Et pourquoi l’Algérie ? Parce qu’il fallait montrer aux Algériens un autre visage de la France, fraternel. Parce qu’il fallait montrer l’exemple aux Français, nul n’est obligé d’être un salaud. Parce qu’il fallait se projeter au-delà de la guerre, après. Quand tout sera fini, plus tard… Par amour de la France, de 1789, de Stendhal. Hélène s’embrouille. Elle a aimé l’Algérie d’après 1962, libre, égale, fraternelle, l’Algérie debout. Où sont-ils les frères d’autrefois, ceux à qui l’on procurait planques et faux-papiers ? Sous la terre de France ? Sous le sable d’Algérie ? Honorés ? Oubliés ? Mes sœurs de la Petite Roquette sont à côté de moi, toutes, même si j’ai oublié leurs noms.

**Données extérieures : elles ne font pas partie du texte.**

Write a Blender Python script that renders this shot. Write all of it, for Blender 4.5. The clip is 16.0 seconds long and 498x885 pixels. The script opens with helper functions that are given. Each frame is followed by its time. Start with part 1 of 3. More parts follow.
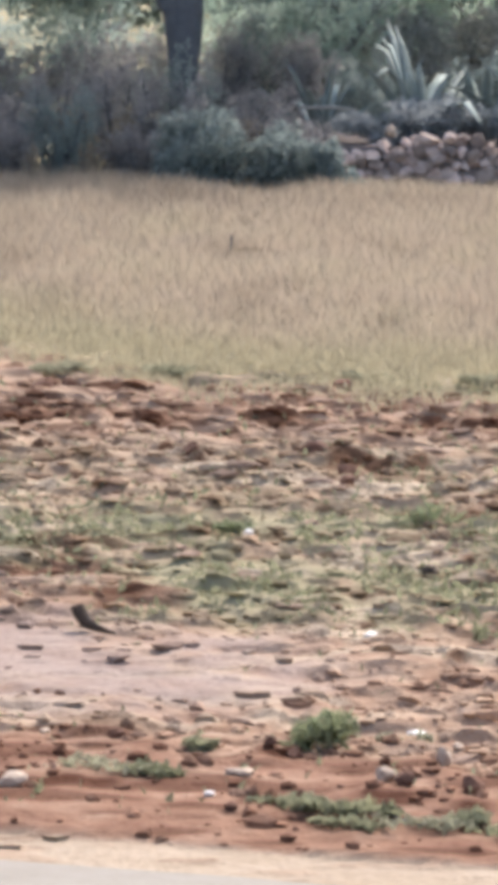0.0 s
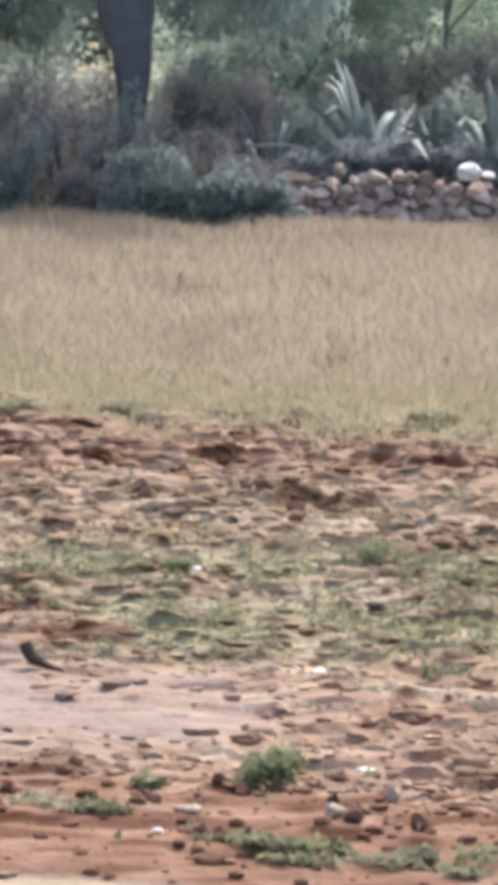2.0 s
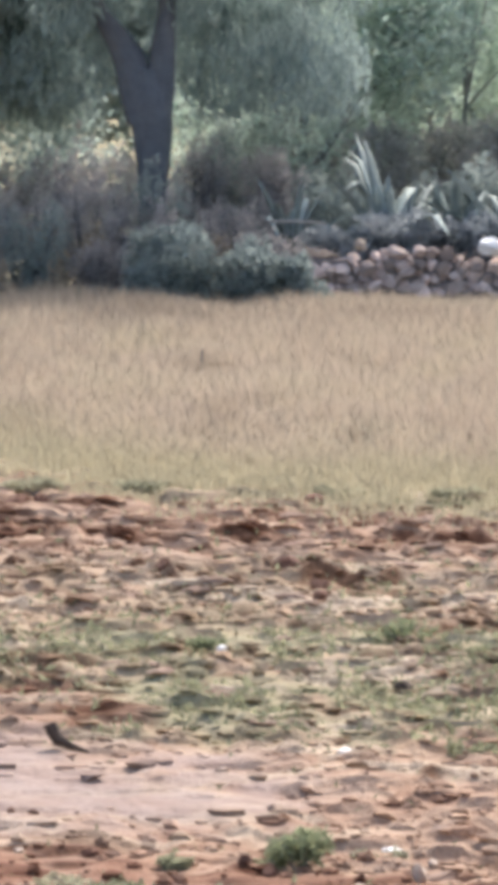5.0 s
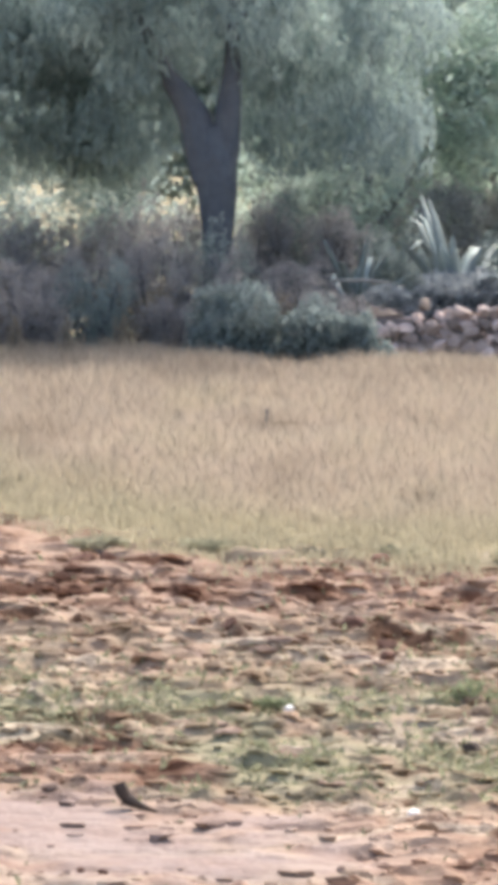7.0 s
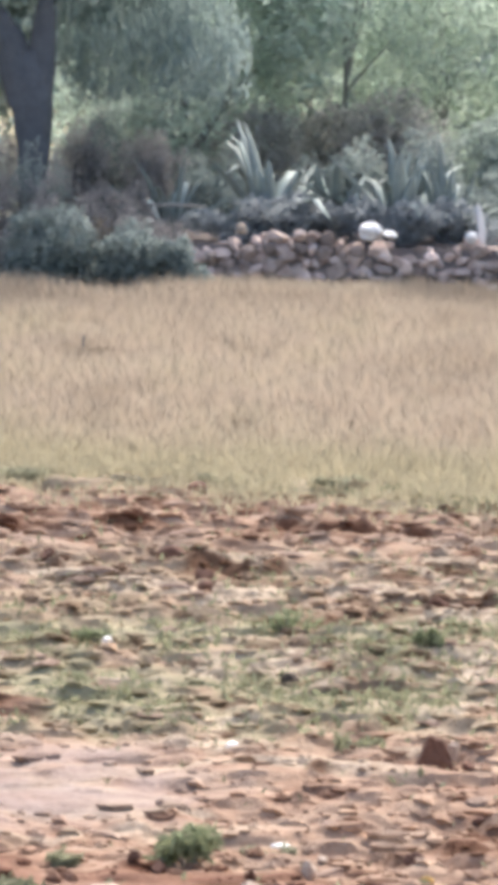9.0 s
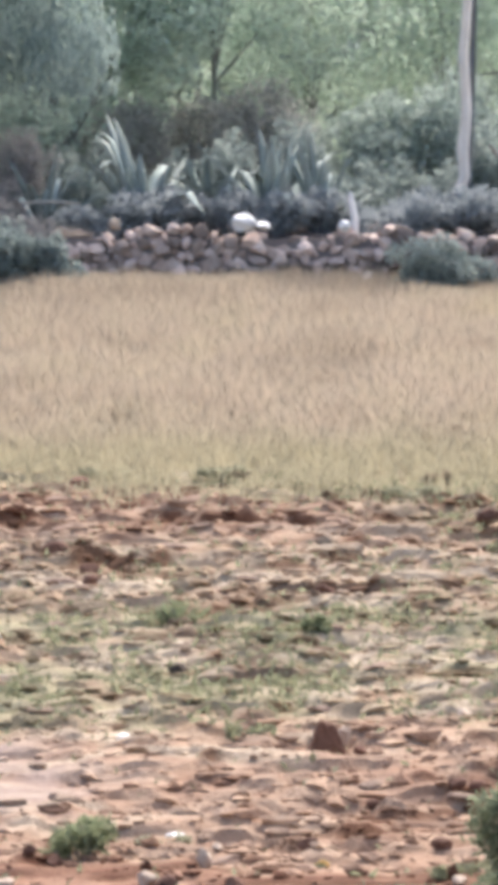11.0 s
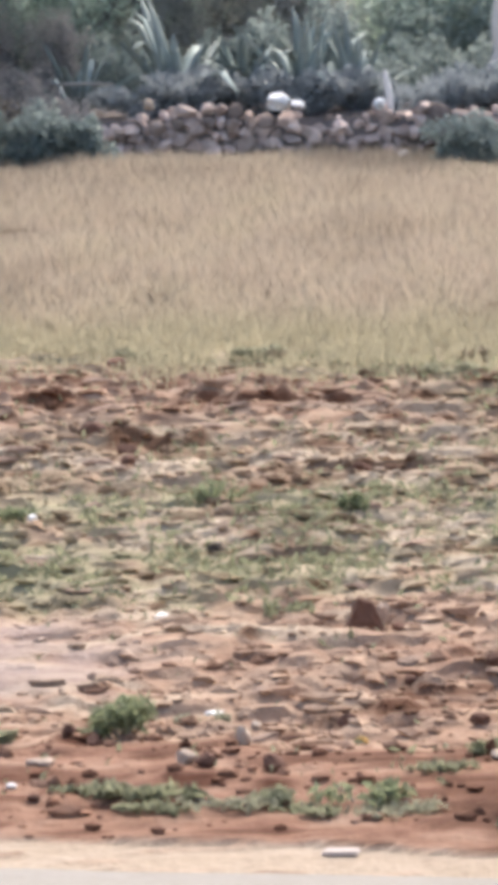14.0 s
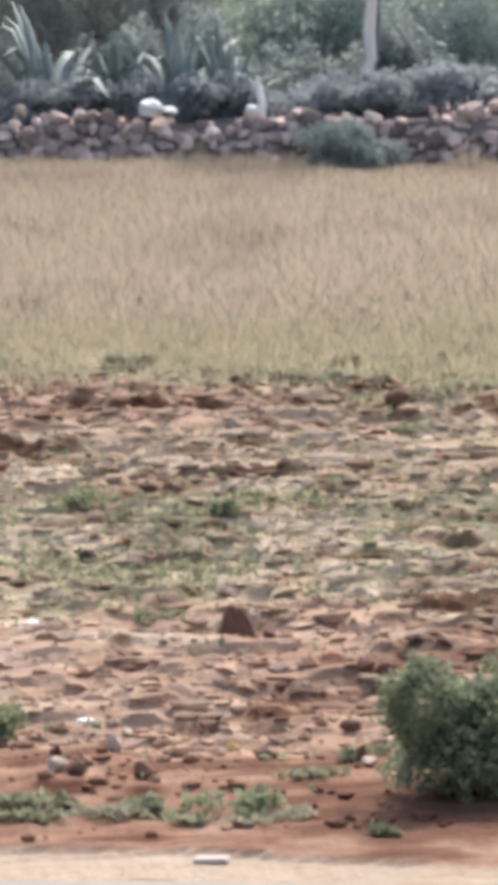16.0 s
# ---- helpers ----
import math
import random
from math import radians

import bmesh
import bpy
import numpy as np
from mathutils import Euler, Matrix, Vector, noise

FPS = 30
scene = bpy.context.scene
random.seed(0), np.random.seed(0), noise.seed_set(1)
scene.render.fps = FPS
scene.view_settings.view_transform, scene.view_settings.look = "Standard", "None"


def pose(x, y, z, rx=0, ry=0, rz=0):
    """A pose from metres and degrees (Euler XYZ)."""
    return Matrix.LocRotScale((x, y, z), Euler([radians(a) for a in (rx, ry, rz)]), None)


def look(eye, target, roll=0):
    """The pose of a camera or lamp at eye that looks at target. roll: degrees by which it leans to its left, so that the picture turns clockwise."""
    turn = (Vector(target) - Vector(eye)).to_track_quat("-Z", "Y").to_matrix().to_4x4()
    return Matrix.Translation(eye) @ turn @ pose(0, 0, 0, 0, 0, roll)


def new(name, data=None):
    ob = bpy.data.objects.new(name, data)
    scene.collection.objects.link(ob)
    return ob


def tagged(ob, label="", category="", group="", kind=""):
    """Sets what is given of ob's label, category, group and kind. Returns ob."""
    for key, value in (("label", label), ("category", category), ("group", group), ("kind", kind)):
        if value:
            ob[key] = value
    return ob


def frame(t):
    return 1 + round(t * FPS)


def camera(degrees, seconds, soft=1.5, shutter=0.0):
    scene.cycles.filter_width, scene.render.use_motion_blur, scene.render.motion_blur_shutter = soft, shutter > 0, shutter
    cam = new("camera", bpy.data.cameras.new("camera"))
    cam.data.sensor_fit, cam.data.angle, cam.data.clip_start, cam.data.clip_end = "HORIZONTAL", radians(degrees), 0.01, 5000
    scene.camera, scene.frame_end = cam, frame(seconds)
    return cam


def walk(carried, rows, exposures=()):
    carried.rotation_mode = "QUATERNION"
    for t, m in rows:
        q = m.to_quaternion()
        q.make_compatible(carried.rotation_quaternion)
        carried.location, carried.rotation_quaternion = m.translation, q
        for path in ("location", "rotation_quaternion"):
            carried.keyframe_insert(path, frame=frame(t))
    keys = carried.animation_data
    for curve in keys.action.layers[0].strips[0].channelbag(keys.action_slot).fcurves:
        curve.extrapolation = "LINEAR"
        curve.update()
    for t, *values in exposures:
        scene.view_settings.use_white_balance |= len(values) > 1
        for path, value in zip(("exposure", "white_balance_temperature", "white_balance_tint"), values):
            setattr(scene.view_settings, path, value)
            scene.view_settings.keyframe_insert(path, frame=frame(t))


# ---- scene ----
cam = camera(6.64, 16.0, soft=8.5)
ROWS = [
    (0.0, 0.071, -0.01, 5.434, 81.806, -0.824, 2.213),
    (0.5, 0.092, -0.006, 5.427, 82.014, -0.777, 2.058),
    (1.0, 0.073, -0.006, 5.425, 82.129, -0.903, 1.753),
    (1.5, 0.08, -0.004, 5.427, 82.224, -0.879, 1.601),
    (2.0, 0.074, -0.002, 5.425, 82.325, -0.92, 1.537),
    (2.5, 0.071, -0.012, 5.427, 82.434, -0.838, 1.689),
    (3.0, 0.083, -0.01, 5.422, 82.571, -0.786, 1.862),
    (3.2, 0.073, -0.007, 5.419, 82.617, -0.823, 1.925),
    (5.3, 0.06, -0.005, 5.474, 83.442, -0.453, 1.767),
    (5.5, 0.009, -0.019, 5.476, 83.528, -0.797, 1.546),
    (6.0, 0.022, -0.007, 5.482, 83.69, -0.818, -0.803),
    (6.5, -0.023, -0.006, 5.479, 83.882, -0.718, 1.375),
    (7.0, -0.036, 0.001, 5.49, 84.049, -0.744, 2.564),
    (7.5, -0.048, 0.008, 5.521, 83.936, -0.717, 2.002),
    (8.0, -0.03, -0.001, 5.522, 83.184, -0.888, 0.73),
    (8.5, -0.027, 0.0, 5.552, 83.076, -0.832, 0.375),
    (9.0, -0.048, 0.015, 5.593, 82.985, -0.893, 0.11),
    (9.5, -0.108, 0.019, 5.595, 83.059, -1.066, -0.418),
    (10.0, -0.082, 0.007, 5.577, 83.098, -0.466, -1.251),
    (10.2, -0.094, 0.011, 5.569, 83.07, -0.151, -1.629),
    (12.3, -0.02, 0.005, 5.521, 82.298, 1.721, -1.083),
    (12.5, -0.039, 0.011, 5.519, 82.103, 1.556, -0.99),
    (13.0, -0.031, 0.018, 5.52, 81.745, 1.669, -0.916),
    (13.5, -0.02, 0.005, 5.522, 81.506, 1.686, -0.989),
    (14.0, -0.032, 0.011, 5.527, 81.359, 1.512, -1.282),
    (14.5, -0.019, 0.016, 5.529, 81.275, 1.5, -1.578),
    (15.0, -0.022, -0.01, 5.541, 81.229, 1.447, -1.851),
    (15.5, -0.016, -0.019, 5.542, 81.263, 1.412, -2.194),
    (16.0, -0.013, -0.002, 5.539, 81.391, 1.3, -2.953),
]
walk(cam, [(t, pose(x, y, z, rx, ry, rz)) for t, x, y, z, rx, ry, rz in ROWS],
     exposures=[(0.0, 1.2), (3.0, 1.2), (5.5, 1.33), (10.0, 1.43), (12.5, 1.33), (16.0, 1.2)])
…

Dans La Porte verte (éditions Bouchêne), un livre publié en 2001, quarante ans après l’évasion, Hélène Cuenat écrit :

« Il n’y avait parmi nous ni homme, ni femme autoritaire : le projet aurait échoué. Dans un espace aussi restreint, hors de la vie sociale instituée, celle qui se serait arrogé un pouvoir de chef n’aurait pas été acceptée, devenant immanquablement source de conflit et d’échec. Nous avons fonctionné en prenant à chaque pas  l’accord des autres, une autre, deux autres, toutes les autres […]. Un chef impose, initie, force le passage, il n’y a pas eu de chef parmi nous. Heureusement que le projet a réussi sinon nous aurions lamentablement fait la preuve, qui arrange presque tout le monde, que sans chef, on ne peut pas réussir. » (page 138).